Gesundheit

Freigabe von Cannabis: Schüler müssen mehr über psychische Gesundheit lernen

Berlin will bei der Legalisierung zum Vorbild und Lichtenberg Modellregion werden. Dafür braucht es  aufgeklärte Jugendliche – und deshalb Geld. Ein Kommentar.

Ein Joint wird gedreht.
Ein Joint wird gedreht.Hannes Albert/dpa

Cannabis wird für den privaten Gebrauch freigegeben. Die Bundesregierung ist zumindest fest dazu entschlossen. Berlin wiederum möchte zum Vorreiter, der Bezirk Lichtenberg zu einer Modellregion werden, in der ein straffreier Konsum der Droge erprobt wird. Cannabis soll endlich aus dem kriminellen Milieu in die Legalität überführt werden. Das ist der politische Plan. Er klingt gut, progressiv, cool, er kommt gut an, jedenfalls bei einem Teil potenzieller Wähler – und kann doch gewaltig schiefgehen. 
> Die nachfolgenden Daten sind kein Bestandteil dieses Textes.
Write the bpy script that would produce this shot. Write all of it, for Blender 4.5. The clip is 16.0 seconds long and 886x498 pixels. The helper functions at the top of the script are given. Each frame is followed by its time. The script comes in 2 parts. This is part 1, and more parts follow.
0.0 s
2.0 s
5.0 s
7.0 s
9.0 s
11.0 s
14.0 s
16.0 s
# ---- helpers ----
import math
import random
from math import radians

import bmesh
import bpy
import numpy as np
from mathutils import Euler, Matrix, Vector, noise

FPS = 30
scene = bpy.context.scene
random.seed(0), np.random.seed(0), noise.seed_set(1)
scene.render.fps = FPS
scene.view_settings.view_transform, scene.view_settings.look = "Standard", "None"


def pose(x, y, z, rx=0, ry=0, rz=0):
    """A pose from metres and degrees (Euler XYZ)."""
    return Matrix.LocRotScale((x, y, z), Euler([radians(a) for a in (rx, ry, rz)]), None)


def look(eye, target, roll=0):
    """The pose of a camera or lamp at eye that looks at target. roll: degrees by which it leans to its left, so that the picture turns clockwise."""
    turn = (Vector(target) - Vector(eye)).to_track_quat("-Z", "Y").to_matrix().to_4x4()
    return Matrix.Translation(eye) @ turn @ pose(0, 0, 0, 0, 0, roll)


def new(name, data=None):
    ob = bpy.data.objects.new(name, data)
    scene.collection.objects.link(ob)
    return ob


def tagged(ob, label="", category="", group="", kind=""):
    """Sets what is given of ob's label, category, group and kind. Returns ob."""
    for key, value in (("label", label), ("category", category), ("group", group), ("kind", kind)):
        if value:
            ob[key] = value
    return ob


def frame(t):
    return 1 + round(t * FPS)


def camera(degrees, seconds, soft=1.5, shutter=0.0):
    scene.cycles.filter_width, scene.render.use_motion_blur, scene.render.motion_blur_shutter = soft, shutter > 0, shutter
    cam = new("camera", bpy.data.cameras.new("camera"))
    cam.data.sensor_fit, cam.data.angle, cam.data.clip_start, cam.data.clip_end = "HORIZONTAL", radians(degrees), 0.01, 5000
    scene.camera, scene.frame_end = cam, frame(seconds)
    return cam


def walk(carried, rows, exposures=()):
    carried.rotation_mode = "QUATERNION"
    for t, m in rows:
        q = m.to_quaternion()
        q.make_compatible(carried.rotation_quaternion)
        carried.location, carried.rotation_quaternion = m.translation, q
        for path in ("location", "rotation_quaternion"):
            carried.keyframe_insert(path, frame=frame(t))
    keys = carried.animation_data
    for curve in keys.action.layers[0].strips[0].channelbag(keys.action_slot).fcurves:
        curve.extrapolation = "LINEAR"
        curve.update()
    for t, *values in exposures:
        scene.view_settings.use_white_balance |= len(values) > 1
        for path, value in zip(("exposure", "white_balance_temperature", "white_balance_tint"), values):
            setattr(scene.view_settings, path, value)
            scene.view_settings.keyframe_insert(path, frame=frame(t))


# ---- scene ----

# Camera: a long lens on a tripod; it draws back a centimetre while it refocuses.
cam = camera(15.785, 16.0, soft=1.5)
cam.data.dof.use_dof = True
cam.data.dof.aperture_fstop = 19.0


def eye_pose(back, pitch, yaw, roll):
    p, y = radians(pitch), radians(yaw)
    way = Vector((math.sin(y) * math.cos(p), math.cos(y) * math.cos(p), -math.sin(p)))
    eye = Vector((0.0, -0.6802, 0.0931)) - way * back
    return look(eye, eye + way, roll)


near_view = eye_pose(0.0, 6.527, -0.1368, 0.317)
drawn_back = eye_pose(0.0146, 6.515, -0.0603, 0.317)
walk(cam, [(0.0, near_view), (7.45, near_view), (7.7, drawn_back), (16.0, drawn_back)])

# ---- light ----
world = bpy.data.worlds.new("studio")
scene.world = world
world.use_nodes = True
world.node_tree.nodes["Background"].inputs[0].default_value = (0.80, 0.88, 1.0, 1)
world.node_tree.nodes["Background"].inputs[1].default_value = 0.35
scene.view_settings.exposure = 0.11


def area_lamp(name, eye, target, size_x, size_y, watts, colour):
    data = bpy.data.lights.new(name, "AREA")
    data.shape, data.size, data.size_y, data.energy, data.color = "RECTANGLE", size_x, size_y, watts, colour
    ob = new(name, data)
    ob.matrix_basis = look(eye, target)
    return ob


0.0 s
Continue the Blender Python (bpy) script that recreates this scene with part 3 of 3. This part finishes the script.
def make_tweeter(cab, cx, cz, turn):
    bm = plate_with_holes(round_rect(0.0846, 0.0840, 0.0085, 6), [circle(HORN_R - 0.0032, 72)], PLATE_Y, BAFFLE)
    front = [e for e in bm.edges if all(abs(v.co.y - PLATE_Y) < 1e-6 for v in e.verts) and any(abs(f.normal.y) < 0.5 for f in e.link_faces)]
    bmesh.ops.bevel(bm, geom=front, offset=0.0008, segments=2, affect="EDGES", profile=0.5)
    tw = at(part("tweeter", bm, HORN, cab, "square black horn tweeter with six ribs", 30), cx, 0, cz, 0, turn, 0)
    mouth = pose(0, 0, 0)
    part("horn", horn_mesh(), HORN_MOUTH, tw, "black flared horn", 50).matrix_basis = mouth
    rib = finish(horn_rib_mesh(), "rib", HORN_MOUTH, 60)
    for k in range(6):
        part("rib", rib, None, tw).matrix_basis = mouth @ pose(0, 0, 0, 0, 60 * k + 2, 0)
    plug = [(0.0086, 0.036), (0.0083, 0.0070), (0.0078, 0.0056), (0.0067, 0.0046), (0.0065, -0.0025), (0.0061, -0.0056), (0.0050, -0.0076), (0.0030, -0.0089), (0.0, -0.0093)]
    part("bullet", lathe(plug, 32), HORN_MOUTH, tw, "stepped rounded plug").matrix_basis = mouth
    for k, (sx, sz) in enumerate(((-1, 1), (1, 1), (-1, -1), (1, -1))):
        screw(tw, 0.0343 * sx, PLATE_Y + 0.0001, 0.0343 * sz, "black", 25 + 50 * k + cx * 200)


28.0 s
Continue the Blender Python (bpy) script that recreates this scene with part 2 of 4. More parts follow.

Cannabis ist mit Abstand die am meisten gehandelte Droge hierzulande. Die Zahl der Konsumenten wächst kontinuierlich, allein im vergangenen Jahrzehnt um mehr als 24 Prozent – trotz Strafbarkeit. Stark vertreten sind Umfragen zufolge heranwachsende Männer, ihr Anteil liegt bei etwa einem Viertel, Tendenz auch hier steigend.

Zu den Grundlagen der Diskussion gehören außerdem Fakten wie diese: Cannabis macht den größten Teil der juristisch verfolgten Rauschgiftdelikte aus, nämlich mehr als 60 Prozent. Es verursacht jährlich mehr als anderthalb Milliarden Euro an Kosten für die Polizei und fast eine halbe Milliarde für die Justiz, belastet also die Allgemeinheit erheblich.

Eine Freigabe könnte dem Staat dagegen zwischen 2,3 und 3,3 Milliarden Euro allein durch Steuern einbringen, je nach Studie mehr oder weniger. Cannabis ist lukrativ für den Fiskus. Legal vertrieben, eröffnet es einen gewinnbringenden Markt. Die bereits erschlossene medizinische Sparte wird 2023 in Deutschland voraussichtlich einen Umsatz von 324,90 Millionen generieren. Kanadische Firmen dominieren den Markt, interessierte Unternehmen bringen sich seit einiger Zeit schon für das liberalisierte Geschäft in Position.

Cannabis: Ohne Aufklärung keine Freigabe

Ohne Investitionen wird eine verantwortungsbewusste Freigabe jedoch nicht funktionieren. Damit gemeint sind nicht die Ausgaben der künftigen Marktteilnehmer. Die Solidargemeinschaft muss viel Geld ausgeben. Für eine breit angelegte, solide finanzierte Kampagne nämlich, die über gesundheitliche Risiken informiert. Ohne sie wäre eine Freigabe grob fahrlässig. 

Schließlich ist aus medizinischer Perspektive die Datenlage eindeutig. Vor allem bei Kindern und Jugendlichen kann Cannabis gravierende Schäden verursachen, die Entwicklung des Gehirns beeinträchtigen, Psychosen auslösen, zu einer Schizophrenie führen. Es erhöht in jungen Jahren die Gefahr psychischer Störungen um ein Vielfaches. Ebenso wie Alkohol und andere Rauschmittel gehört Cannabis nicht in die Hände von Heranwachsenden.

Über Sexualität wird an Schulen seit Jahrzehnten aufgeklärt, aus gutem Grund. Es ist höchste Zeit, dass nun auch psychische Gesundheit verpflichtend zum Lehrstoff wird, unabhängig von der aktuellen Debatte um Cannabis. In dieser Debatte liegt allerdings eine große Chance. Darin, dass die gesteigerte öffentliche Aufmerksamkeit die Politik aktiv werden lässt. Und tatsächlich kann Berlin Vorreiter sein. Die Hauptstadt kann in ein lohnenswertes Projekt investieren. Sie muss es sogar, will sie sich nicht ein großes Problem einhandeln. Imageträchtige Ankündigungen sind zwar umsonst, doch Ansprüche ohne Substanz nichts wert.